Your objective: Take the material below and retype it in full; pictures are left out.

■ ■ ■ ■

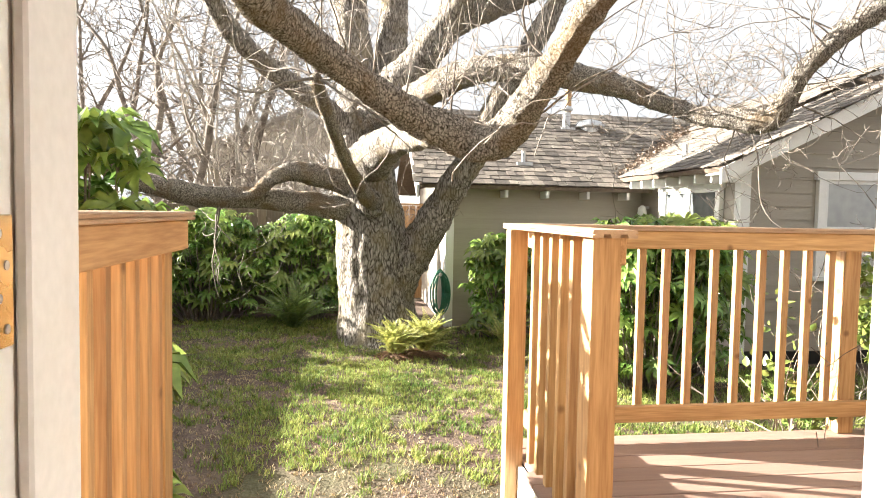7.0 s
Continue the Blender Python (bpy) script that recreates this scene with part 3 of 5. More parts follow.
for ob in (part("top_rail", solid(1.215, 4.995, 6.385, 6.423, TOP - 0.092, TOP - 0.001, bevel=0.004), CEDAR["x"], lr),
           part("bottom_rail", solid(1.215, 4.995, 6.385, 6.423, 0.022, 0.106, bevel=0.004), CEDAR["x"], lr),
           rail_cap("cap", lr, 1.215, 4.925, 6.372, 6.512, TOP, "x")):
    at_world(lr, ob)
for x, z0 in ((3.002, DECK), (4.785, DECK)):
    at_world(lr, post(lr, x, 6.470, z0, TOP - 0.001))
xs = [1.273 + 0.1338 * k for k in range(13)] + [3.198 + 0.1325 * k for k in range(12)]
for x in xs:
    ob = piece("baluster", BAL, lr, Matrix.Translation((x, 6.442, 0.012)) @ Matrix.Diagonal((1, 1, TOP - 0.014, 1)))
    at_world(lr, ob)

# side rail, running back to the house
sr = thing("deck_railing", "cedar deck railing with square balusters, running back to the house", "railing", (5.04, 5.2, DECK), "deck railings")
for ob in (part("top_rail", solid(4.958, 4.996, 3.86, 6.384, TOP - 0.092, TOP - 0.001, bevel=0.004), CEDAR["y"], sr),
           part("bottom_rail", solid(4.958, 4.996, 3.86, 6.384, 0.022, 0.106, bevel=0.004), CEDAR["y"], sr),
           rail_cap("cap", sr, 4.927, 5.075, 3.86, 6.512, TOP, "y")):
    at_world(sr, ob)
for y in (6.225, 3.92):
    at_world(sr, post(sr, 5.045, y, DECK, TOP - 0.001))
for k in range(16):
    y = 6.10 - 0.1385 * k
    if y > 4.0:
        at_world(sr, piece("baluster", BAL, sr, Matrix.Translation((5.016, y, 0.012)) @ Matrix.Diagonal((1, 1, TOP - 0.014, 1))))

# short return beside the open side of the stoop
rt = thing("deck_railing", "short cedar return railing with close balusters and a grooved cap", "railing", (1.11, 5.8, DECK), "deck railings")
for ob in (rail_cap("cap", rt, 1.064, 1.212, 5.175, 6.400, TOP, "y"),
           part("top_rail", solid(1.1855, 1.2140, 5.260, 6.384, TOP - 0.092, TOP - 0.001, bevel=0.004), CEDAR["y"], rt),
           part("bottom_rail", solid(1.1855, 1.2140, 5.270, 6.384, 0.022, 0.106, bevel=0.004), CEDAR["y"], rt)):
    at_world(rt, ob)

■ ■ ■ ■

Reply:
7.0 s
Continue the Blender Python (bpy) script that recreates this scene with part 3 of 5. More parts follow.
for ob in (part("top_rail", solid(1.215, 4.995, 6.385, 6.423, TOP - 0.092, TOP - 0.001, bevel=0.004), CEDAR["x"], lr),
           part("bottom_rail", solid(1.215, 4.995, 6.385, 6.423, 0.022, 0.106, bevel=0.004), CEDAR["x"], lr),
           rail_cap("cap", lr, 1.215, 4.925, 6.372, 6.512, TOP, "x")):
    at_world(lr, ob)
for x, z0 in ((3.002, DECK), (4.785, DECK)):
    at_world(lr, post(lr, x, 6.470, z0, TOP - 0.001))
xs = [1.273 + 0.1338 * k for k in range(13)] + [3.198 + 0.1325 * k for k in range(12)]
for x in xs:
    ob = piece("baluster", BAL, lr, Matrix.Translation((x, 6.442, 0.012)) @ Matrix.Diagonal((1, 1, TOP - 0.014, 1)))
    at_world(lr, ob)

# side rail, running back to the house
sr = thing("deck_railing", "cedar deck railing with square balusters, running back to the house", "railing", (5.04, 5.2, DECK), "deck railings")
for ob in (part("top_rail", solid(4.958, 4.996, 3.86, 6.384, TOP - 0.092, TOP - 0.001, bevel=0.004), CEDAR["y"], sr),
           part("bottom_rail", solid(4.958, 4.996, 3.86, 6.384, 0.022, 0.106, bevel=0.004), CEDAR["y"], sr),
           rail_cap("cap", sr, 4.927, 5.075, 3.86, 6.512, TOP, "y")):
    at_world(sr, ob)
for y in (6.225, 3.92):
    at_world(sr, post(sr, 5.045, y, DECK, TOP - 0.001))
for k in range(16):
    y = 6.10 - 0.1385 * k
    if y > 4.0:
        at_world(sr, piece("baluster", BAL, sr, Matrix.Translation((5.016, y, 0.012)) @ Matrix.Diagonal((1, 1, TOP - 0.014, 1))))

# short return beside the open side of the stoop
rt = thing("deck_railing", "short cedar return railing with close balusters and a grooved cap", "railing", (1.11, 5.8, DECK), "deck railings")
for ob in (rail_cap("cap", rt, 1.064, 1.212, 5.175, 6.400, TOP, "y"),
           part("top_rail", solid(1.1855, 1.2140, 5.260, 6.384, TOP - 0.092, TOP - 0.001, bevel=0.004), CEDAR["y"], rt),
           part("bottom_rail", solid(1.1855, 1.2140, 5.270, 6.384, 0.022, 0.106, bevel=0.004), CEDAR["y"], rt)):
    at_world(rt, ob)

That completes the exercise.